Meter más de diez personas en una casa de horribles colores, calurosa y patéticamente decorada por el afán de estar ahí juntos. Descubrir que la casa nos quedaba chica y que necesitábamos una estructura que pudiera llamarse hogar, encontrarla y luchar por ella. Premiarnos con paletas de hielo cuando pagábamos y vivir, primero como el club de Lulú y luego como escuela mixta. Ir y venir, ser como los niños que no salen de casa sin su hermanito, que no comen paleta sin antes asegurarse de que su gemelo también tenga una, que pueden hacer muchas cosas pero que prefieren desarrollarse en conjunto, haciendo una mezcla útil. Tener fama de cinco minutos y después perderla sin haberla conocido.
Más de una vez viajamos, entre cholos, camiones, lugares nuevos y vistas lejanas, sin incomodidades, sin vergüenza y en un momento del camino, sin prudencia ni pena. Nos conocimos casi todo y sin embargo mantuvimos ese toque de secretos que nunca conocieron los demás, por eso no nos perdimos el encanto, por eso seguíamos siendo importantes unos para otros.
Podría intentar recordar todo lo que pasaba antes de dormir, las pláticas, las comidas, las bebidas bajo la terraza en las tardes calurosas en las que los pies podían ir a la tienda y cargar botellas vacías, pero se hacía imposible cruzar la avenida y llegar a un cuarto con aire acondicionado intenso que propiciaba profundo sueño. Tratar de recordar las peleas, los juegos, los vecinos, con canciones y con chismes, los pasteles y las sorpresas que terminaban siendo descubiertas. Rascar todavía más y buscar las detalles, las frases de pared y las de la mente perdida, las fotos no tomadas, las actuaciones y los bailes. Por más que tratara de hacer un ejercicio de memoria, sé que muchas cosas se perderían por el momento, besos abrazos y apapachos, palabras, acciones, motivos, lecciones, partes de mi vida; también sé que las recordaré tiempo después, cuando crea que ya las había olvidado.

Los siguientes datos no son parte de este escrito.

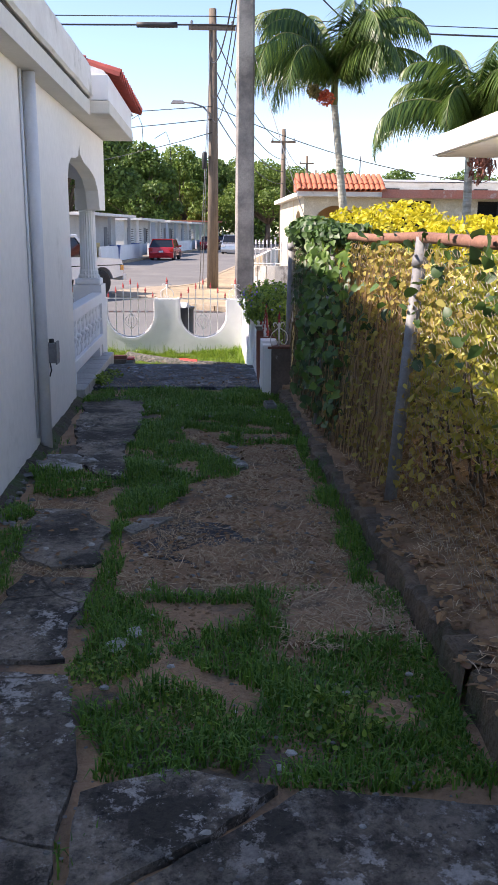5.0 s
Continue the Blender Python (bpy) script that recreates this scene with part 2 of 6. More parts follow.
M["cable"] = material("black_cable", (0.02, 0.02, 0.022), 0.6)
M["palm_shaft"] = mottled("palm_green_sheath", (0.12, 0.15, 0.04), (0.18, 0.18, 0.06), 6, 0.6)
M["fruit_red"] = leafy("red_palm_fruit", (0.55, 0.06, 0.02), (0.65, 0.16, 0.05), 0.5, 0.1)
M["fruit_green"] = leafy("dry_fruit_stalk", (0.16, 0.15, 0.04), (0.25, 0.2, 0.07), 0.6, 0.1)
M["fruit_dry"] = leafy("dry_palm_sheath", (0.2, 0.07, 0.05), (0.28, 0.12, 0.08), 0.8, 0.1)
M["wire"] = mottled("rusty_wire", (0.3, 0.25, 0.18), (0.22, 0.17, 0.12), 12, 0.7)
M["dry_stem"] = leafy("dry_vine_stem", (0.4, 0.25, 0.12), (0.6, 0.44, 0.24), 0.9, 0.25)
M["dry_stem_dark"] = leafy("dark_vine_stem", (0.16, 0.1, 0.055), (0.28, 0.19, 0.1), 0.9, 0.1)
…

Todos los días, en muchos de las acciones que aparentemente son normales en mi día, hago una relación con lo que hacíamos. Todos los días recuerdo frases, todos los días pienso que el tiempo pasó muy rápido y que lo mejor sería que no hubiera pasado, que se hubiera quedado. A veces soy racional y me digo a mí misma que son procesos, son círculos y etapas que deben seguir el camino, que todo eso me hace ser parte de lo que ahora soy, que no fue coincidencia y que fue genial. A veces soy más bestia, me pongo sentimental y escribo lo que mil veces he dicho ya: que ojalá pudiera prolongarse, que el tiempo no lo afectara y que pudiéramos seguir creciendo pero así, bajo ese contexto de circunstancias.
Todo a su tiempo, todo en su momento. Cerati, sin coma, diría que todo nos sirve y nada se pierde, que lo transformamos, y es cierto, pero a veces me dan ganas de ser terca y hacer berrinche porque los extraño. Bloqueo la parte pensante que me dice que esto tenía que pasar, que es normal y que vienen cosas mejores. Un momento de lucidez y sé que nunca me he alejado de las personas importantes en mi vida, luego un momento triste y el gran PERO de que ya no es lo mismo, y no podrá serlo, así, tal cual, nunca más.
Tal vez no nos avisaron de que ese momento de la vida tenía fecha de caducidad, o seguramente llegamos tarde cuando dieron ese aviso.